この事件でCAFCは、IPRでのPTABのクレーム文言の解釈に誤りがあったが、その誤りは対象特許の自明性判断を覆すほど重要ではないとして、PTABのクレーム無効の判断を支持した。
HD Silicon Solutions (HDSS)は、窒化チタン層の上にタングステン層を蒸着して集積回路にローカル相互接続層を形成する方法に関する特許(6,774,033)の特許権者である。Microchip Technology(Microchip)は、033特許に対するIPRを申請し、無効理由として先行特許5,847,467を引用した。IRPでは、クレーム中の文言「タングステンを含む(comprising tungsten)」の解釈が争われた。PTABはそれを、タングステンとタングステン化合物の両方を含むと解釈し、引用された先行特許単独でも、また、他の先行特許との組み合わせてでも自明であり、033特許は無効であると認定した。HDSSは、PTABのクレーム解釈が誤りであり、無効資料の組み合わせが不当であるとしてCAFCに控訴した。
CAFCは、033特許を無効としたPTABの判断を支持し、その理由を以下のように述べた。PTABが「タングステンを含む」の文言をタングステン化合物をも含むと解釈したのは誤りであるが、その誤りは033特許の自明性の判断に影響を与えるものではない。引用された先行特許は、タングステン単体とケイ化タングステン層の両方を開示しており、その開示から033特許のクレームは自明である。
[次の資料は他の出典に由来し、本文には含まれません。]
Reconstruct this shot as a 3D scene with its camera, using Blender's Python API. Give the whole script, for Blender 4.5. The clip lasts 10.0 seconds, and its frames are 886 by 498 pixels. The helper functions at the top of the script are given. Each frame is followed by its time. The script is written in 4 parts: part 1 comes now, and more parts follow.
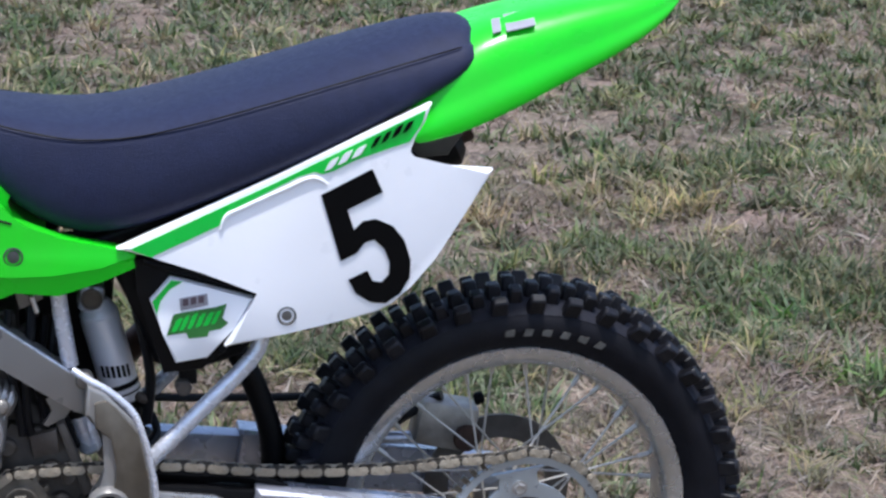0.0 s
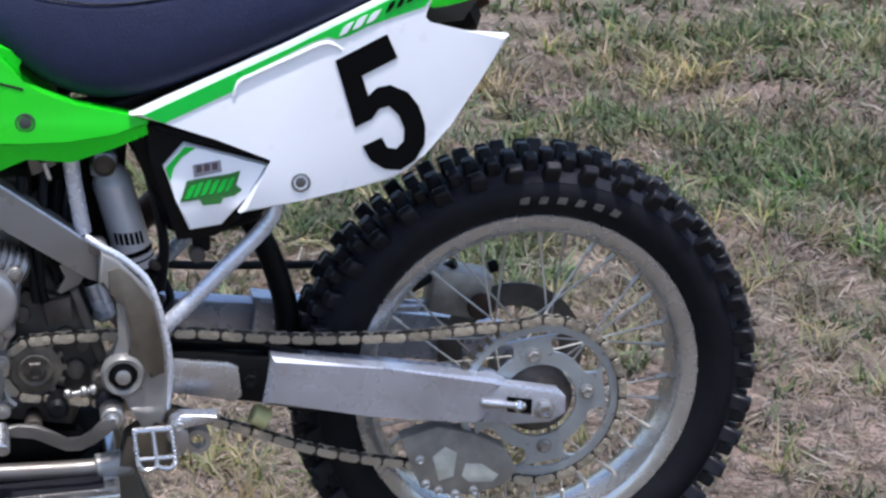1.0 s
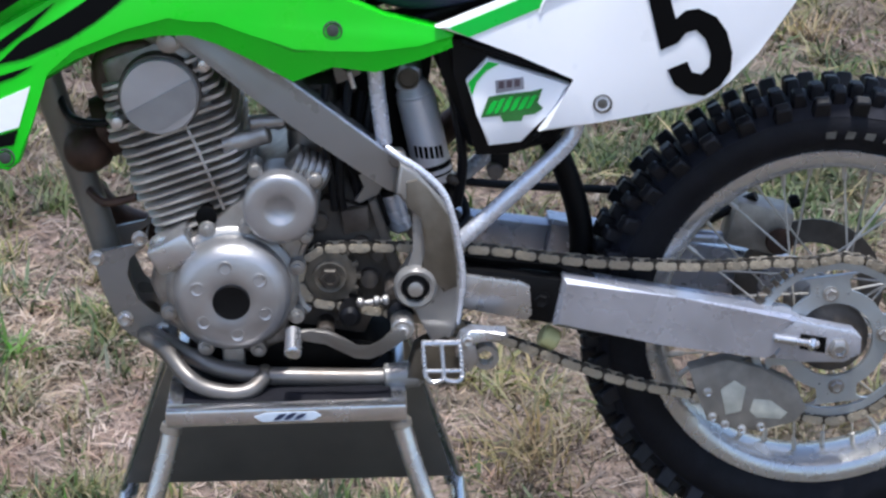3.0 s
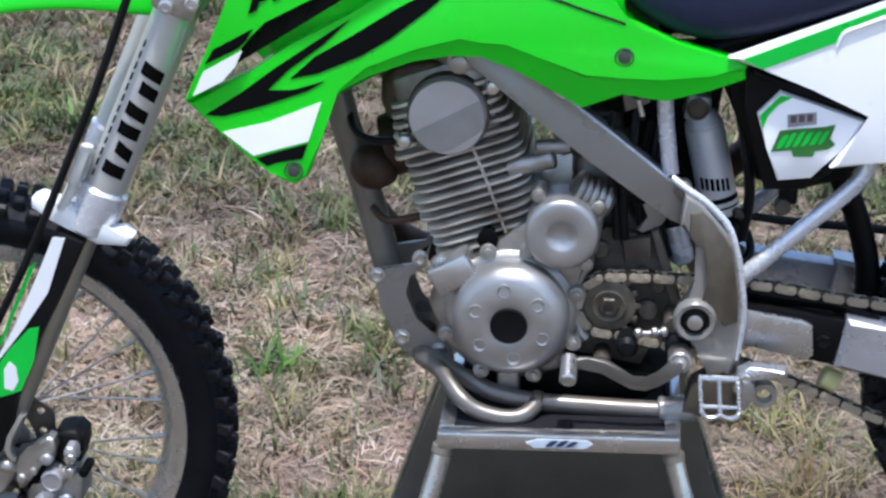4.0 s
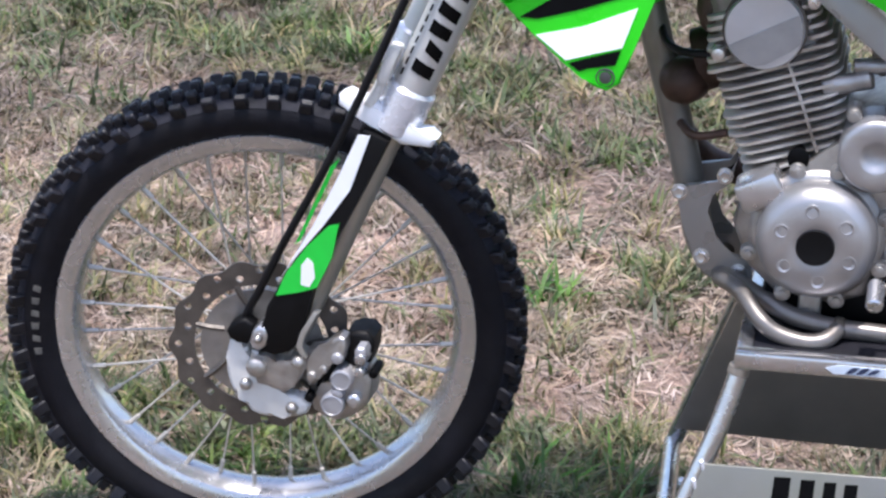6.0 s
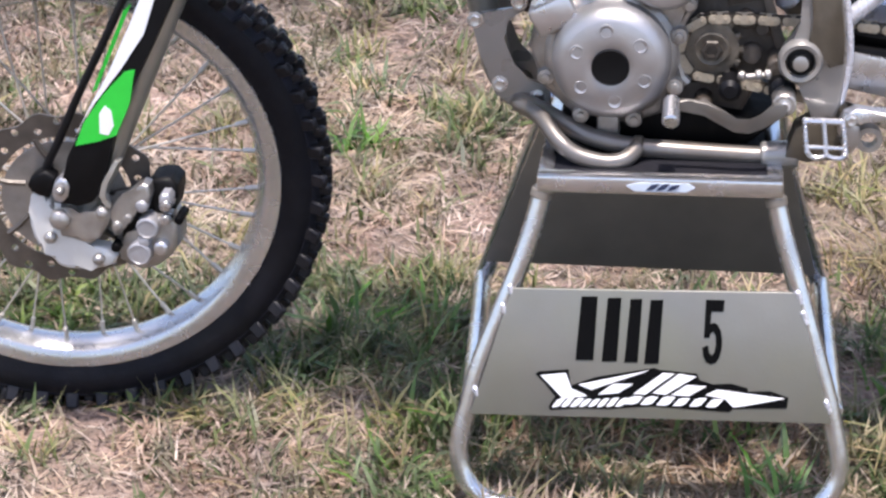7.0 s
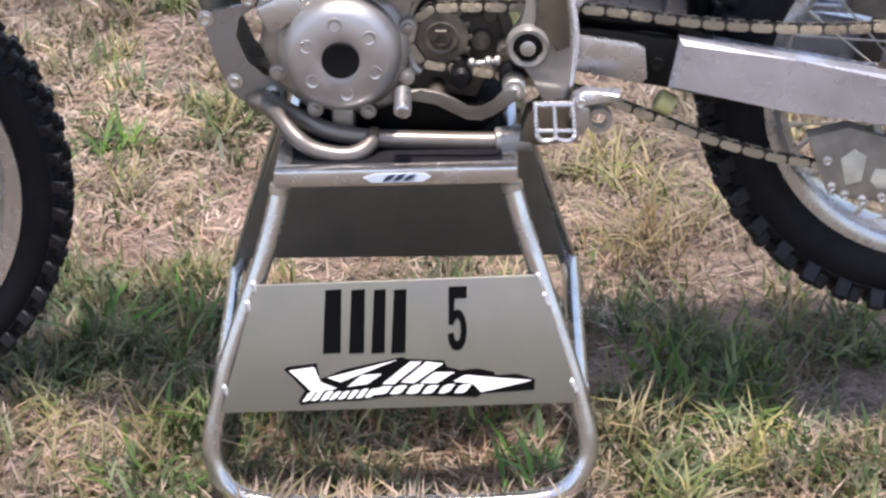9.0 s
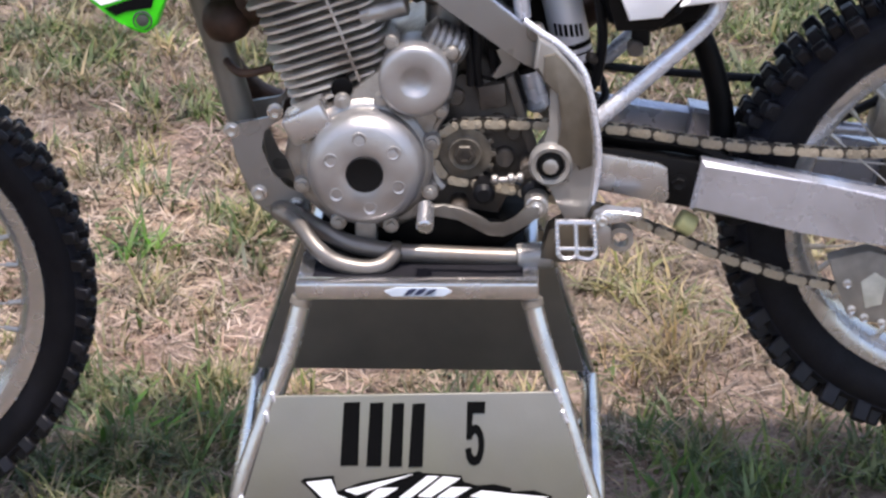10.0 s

HDSSは、①引用された先行特許は単独では無効資料になり得ない、②当業者をして他の先行特許と組み合わせる動機付けが立証されていないなどのことを理由にPTABの判断が誤りであると主張した。しかし、その主張は受け入れられなかった。Microchipが提出した専門家証言により、当業者が先行特許を組み合わせる理由が合理的に説明されており、その証言を根拠にして組み合わせの動機付けを認定したPTABの判断に誤りがないとの判決をCAFCは出した。